Bye-bye impulse buys? Junk food to disappear from checkout lines in one California city

Imagine you’re checking out at your local grocery store. You have everything you need in your shopping cart, but that sugar-loaded candybar on display is calling your name, so you throw it on the conveyor belt.

Enjoy it while you can because that impulse buy will no longer be an option in Berkeley, California after its city council unanimously passed an ordinance banning stores from offering certain junk foods in the checkout lines, the East Bay Times reported.

Grocery stores over 2,500 square feet are required to “sell more nutritious food and beverage options in their checkout areas,” the ordinance says.

Retailers must replace candy, chips, sugary beverages and other junk food items with foods that have “no more than five grams of added sugar or 250 milligrams of sodium per serving,” according to the East Bay Times.

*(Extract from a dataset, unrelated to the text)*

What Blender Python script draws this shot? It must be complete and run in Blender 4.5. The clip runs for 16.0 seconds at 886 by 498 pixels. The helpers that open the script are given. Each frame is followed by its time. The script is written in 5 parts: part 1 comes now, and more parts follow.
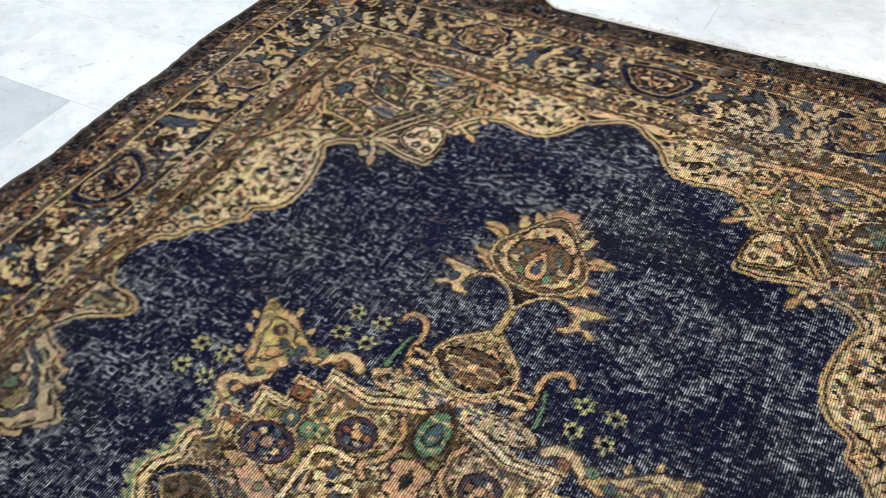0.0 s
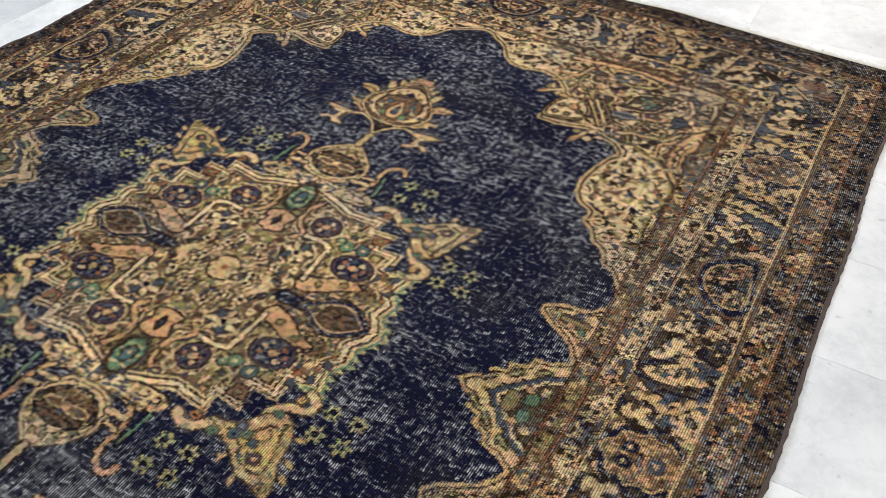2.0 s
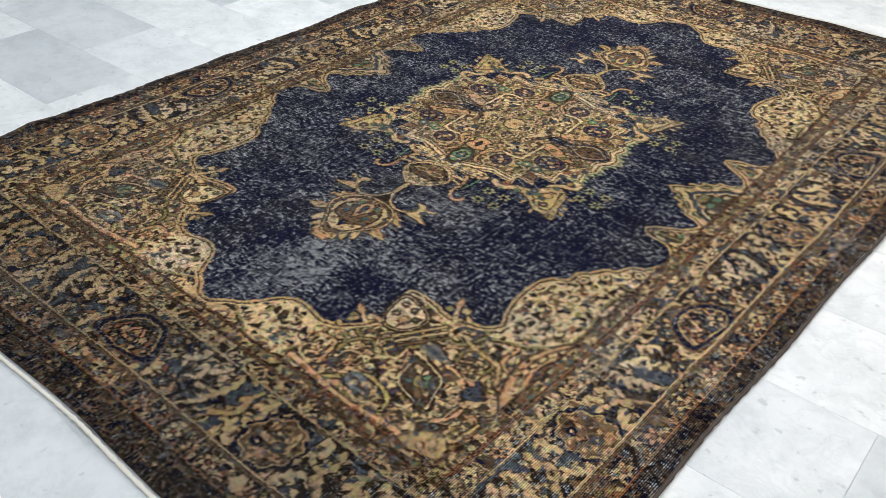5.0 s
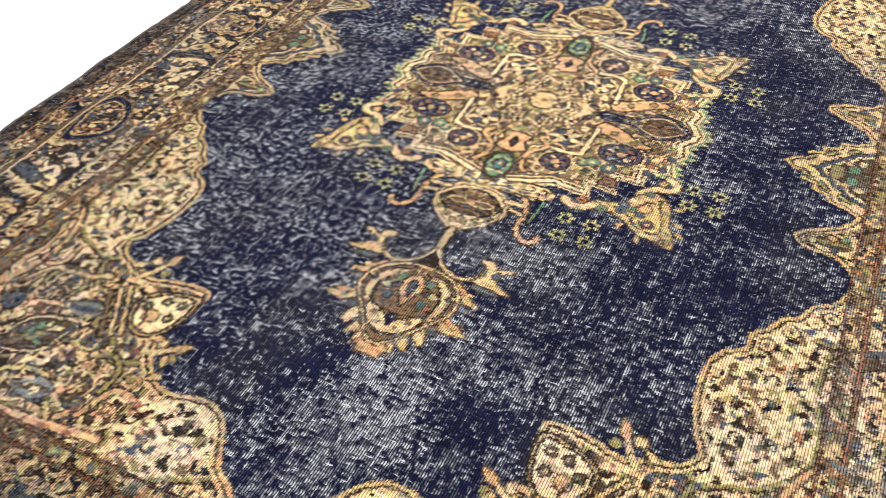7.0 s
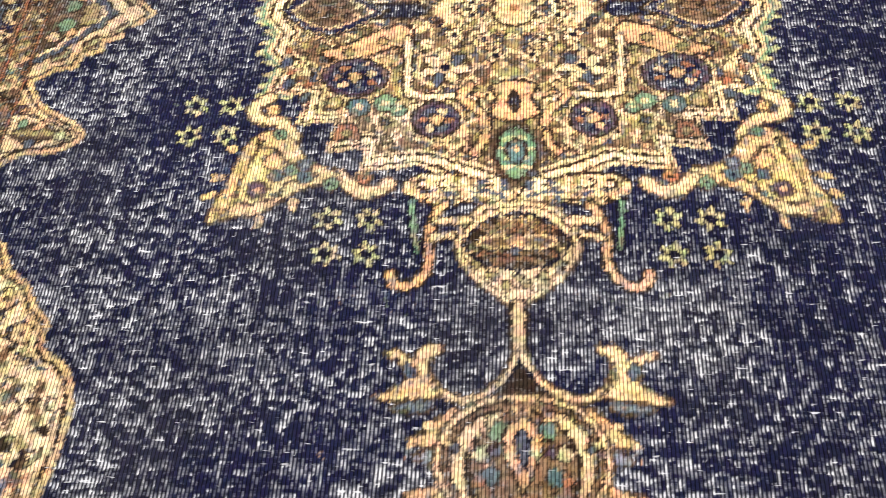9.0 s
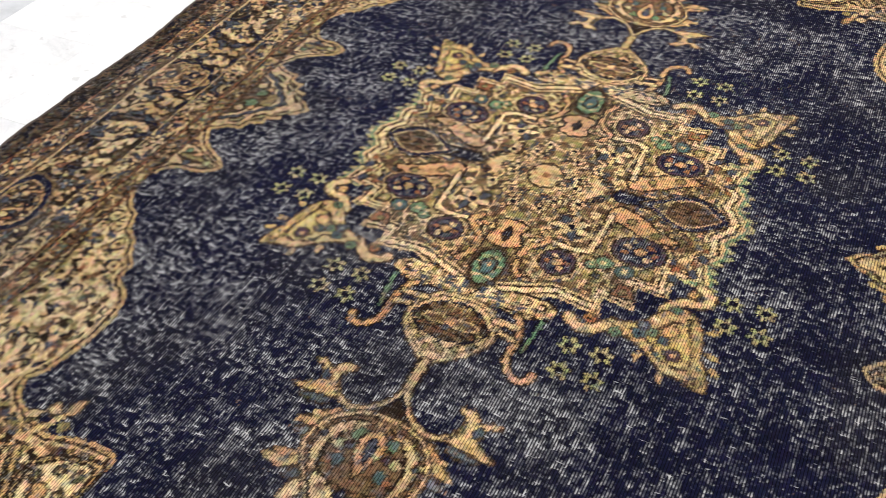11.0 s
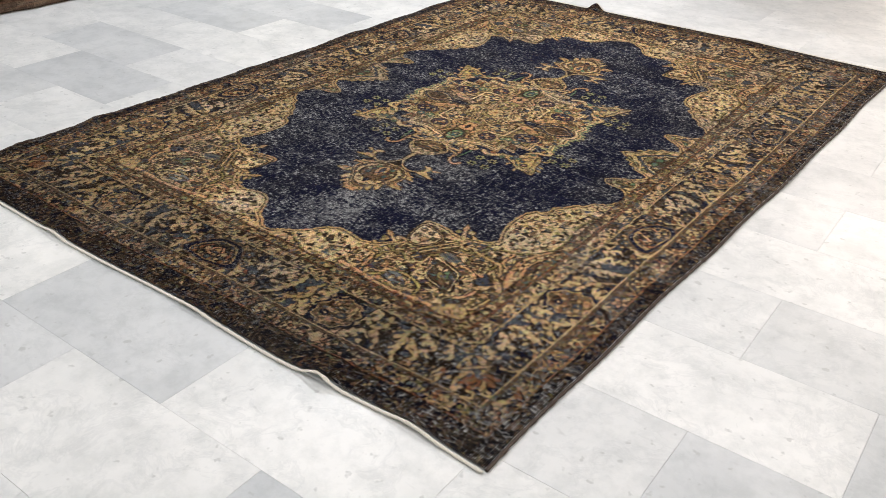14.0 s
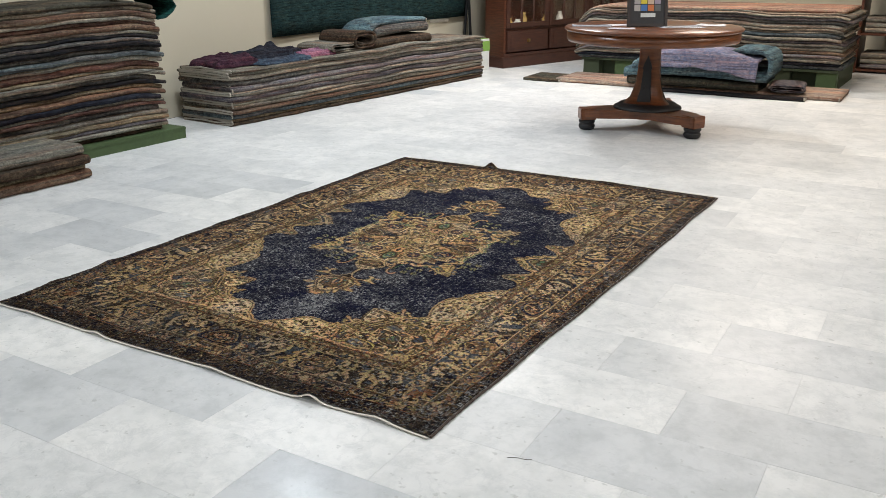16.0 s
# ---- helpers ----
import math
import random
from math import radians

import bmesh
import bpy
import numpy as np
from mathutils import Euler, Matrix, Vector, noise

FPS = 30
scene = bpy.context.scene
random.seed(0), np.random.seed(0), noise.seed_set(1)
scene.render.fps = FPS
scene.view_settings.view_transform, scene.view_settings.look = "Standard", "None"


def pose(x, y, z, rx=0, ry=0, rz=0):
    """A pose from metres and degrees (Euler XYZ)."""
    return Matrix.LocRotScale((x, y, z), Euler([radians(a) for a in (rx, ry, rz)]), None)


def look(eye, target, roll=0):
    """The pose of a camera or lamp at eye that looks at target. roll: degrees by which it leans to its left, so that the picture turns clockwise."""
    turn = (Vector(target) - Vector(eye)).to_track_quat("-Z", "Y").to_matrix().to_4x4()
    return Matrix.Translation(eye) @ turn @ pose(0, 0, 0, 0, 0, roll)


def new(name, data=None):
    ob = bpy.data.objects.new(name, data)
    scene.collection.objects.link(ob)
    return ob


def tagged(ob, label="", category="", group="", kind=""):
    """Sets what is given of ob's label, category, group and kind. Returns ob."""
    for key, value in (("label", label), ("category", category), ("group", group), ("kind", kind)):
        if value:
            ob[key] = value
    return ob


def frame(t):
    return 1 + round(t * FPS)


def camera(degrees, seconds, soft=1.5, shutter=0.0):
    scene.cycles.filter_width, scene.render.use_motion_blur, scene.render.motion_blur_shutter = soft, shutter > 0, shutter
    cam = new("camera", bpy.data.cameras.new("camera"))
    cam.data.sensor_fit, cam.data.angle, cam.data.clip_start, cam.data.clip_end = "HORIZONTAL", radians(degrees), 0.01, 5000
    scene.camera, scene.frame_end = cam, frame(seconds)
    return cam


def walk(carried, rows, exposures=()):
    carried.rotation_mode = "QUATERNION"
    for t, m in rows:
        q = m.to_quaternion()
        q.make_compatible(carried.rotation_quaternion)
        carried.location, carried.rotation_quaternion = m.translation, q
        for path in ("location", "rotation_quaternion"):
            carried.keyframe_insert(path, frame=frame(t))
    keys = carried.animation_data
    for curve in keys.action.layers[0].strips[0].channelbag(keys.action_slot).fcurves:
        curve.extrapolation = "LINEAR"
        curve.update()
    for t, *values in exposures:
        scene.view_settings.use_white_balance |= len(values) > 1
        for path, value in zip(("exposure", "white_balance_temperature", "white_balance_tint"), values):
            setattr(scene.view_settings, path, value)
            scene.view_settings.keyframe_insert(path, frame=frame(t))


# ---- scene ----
cam = camera(55.0, 16.0, soft=0.55)
PATH = [
    (0, (0.404, -0.336, 1.085), (-0.335, 0.882, -0.32), -1.8),
    (0.5, (0.533, -0.496, 1.081), (-0.189, 0.781, -0.278), 0.4),
    (1, (0.665, -0.629, 1.108), (-0.034, 0.687, -0.227), 1.6),
    (1.5, (0.836, -0.717, 1.104), (0.127, 0.612, -0.212), 2.4),
    (2, (0.968, -0.808, 1.128), (0.235, 0.485, -0.211), 1.9),
    (2.5, (1.031, -0.972, 1.133), (0.261, 0.332, -0.174), 1.0),
    (3, (1.084, -1.235, 1.122), (0.321, 0.1, -0.156), 2.6),
    (3.5, (1.225, -1.428, 1.152), (0.398, -0.105, -0.1), 4.4),
    (4, (1.39, -1.588, 1.174), (0.424, -0.327, -0.041), 3.1),
    (4.5, (1.415, -1.757, 1.179), (0.362, -0.519, 0.013), 1.8),
    (4.7, (1.409, -1.846, 1.177), (0.337, -0.615, 0.022), 1.5),
    (6.8, (0.665, -1.552, 1.056), (-0.124, -0.293, -0.283), -1.6),
    (7, (0.583, -1.492, 1.051), (-0.117, -0.211, -0.316), -2.0),
    (7.5, (0.392, -1.252, 0.968), (-0.155, -0.082, -0.56), -6.3),
    (8, (0.227, -1.087, 0.889), (-0.13, -0.043, -0.779), -6.2),
    (8.5, (0.071, -0.947, 0.868), (-0.131, 0.02, -0.871), -6.8),
    (9, (0.022, -0.893, 0.874), (-0.12, 0.112, -0.85), -5.9),
    (9.2, (0.02, -0.881, 0.88), (-0.112, 0.167, -0.819), -5.0),
    (11.3, (0.578, -1.219, 1.013), (-0.247, -0.004, -0.345), -3.0),
    (11.5, (0.643, -1.303, 1.032), (-0.215, -0.097, -0.313), -2.1),
    (12, (0.849, -1.481, 1.066), (-0.076, -0.263, -0.222), -0.6),
    (12.5, (1.096, -1.668, 1.105), (0.142, -0.408, -0.121), -0.2),
    (13, (1.285, -1.957, 1.126), (0.311, -0.642, -0.024), 0.2),
    (13.5, (1.469, -2.189, 1.157), (0.474, -0.83, 0.079), 1.6),
    (14, (1.668, -2.405, 1.179), (0.622, -1.049, 0.145), 1.8),
    (14.5, (1.767, -2.579, 1.197), (0.684, -1.2, 0.234), -0.5),
    (15, (1.864, -2.837, 1.224), (0.822, -1.362, 0.366), -1.1),
    (15.5, (2.019, -3.021, 1.254), (1.01, -1.465, 0.506), -0.3),
    (16, (2.197, -3.186, 1.284), (1.182, -1.589, 0.635), -0.3),
]
walk(cam, [(t, look(eye, target, roll)) for t, eye, target, roll in PATH],
     [(0, 0.08, 6050, 9), (1.5, 0.09, 6150, 10.5), (2.5, 0.05, 6330, 12), (3.5, 0.07, 6250, 11.5), (4.7, 0.1, 6150, 9), (6.8, 0.92, 6280, 12), (9.0, 1.32, 6600, 16.5), (10.2, 0.8, 6650, 16), (11.3, 0.4, 6620, 14.5), (12.5, 0.4, 6600, 13), (13.2, 0.2, 6600, 14), (14.0, 0.07, 6650, 13), (14.6, -0.29, 6850, 12.5), (15.0, -0.32, 6830, 11.5), (15.5, -0.18, 6470, 9), (16, -0.13, 6450, 9.5)])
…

The city of Berkeley’s ordinance is the first of its kind in the country, KTVU reported. The city was also the first to implement a tax on sugary drinks in 2014, according to the ordinance.

Twenty-five retailers in the city — including Safe Way, Whole Foods, Trader Joe’s and Berkeley Bowl Marketplace — have until March 21 to make the changes, the Times reported. The ordinance includes justification for the ban based on studies that have shown “consumers purchased 17% fewer sweets, chocolate and potato chips” when those items were excluded from checkout areas.

“Parents don’t stand a chance from soda singing and candy calling to them in the checkout, Holley Scheider, a member of the city’s sugar-sweetened beverage commission, told the newspaper.

The city will enforce the ordinance by focusing “primarily on positive education and secondarily on traditional enforcement,” the ordinance states.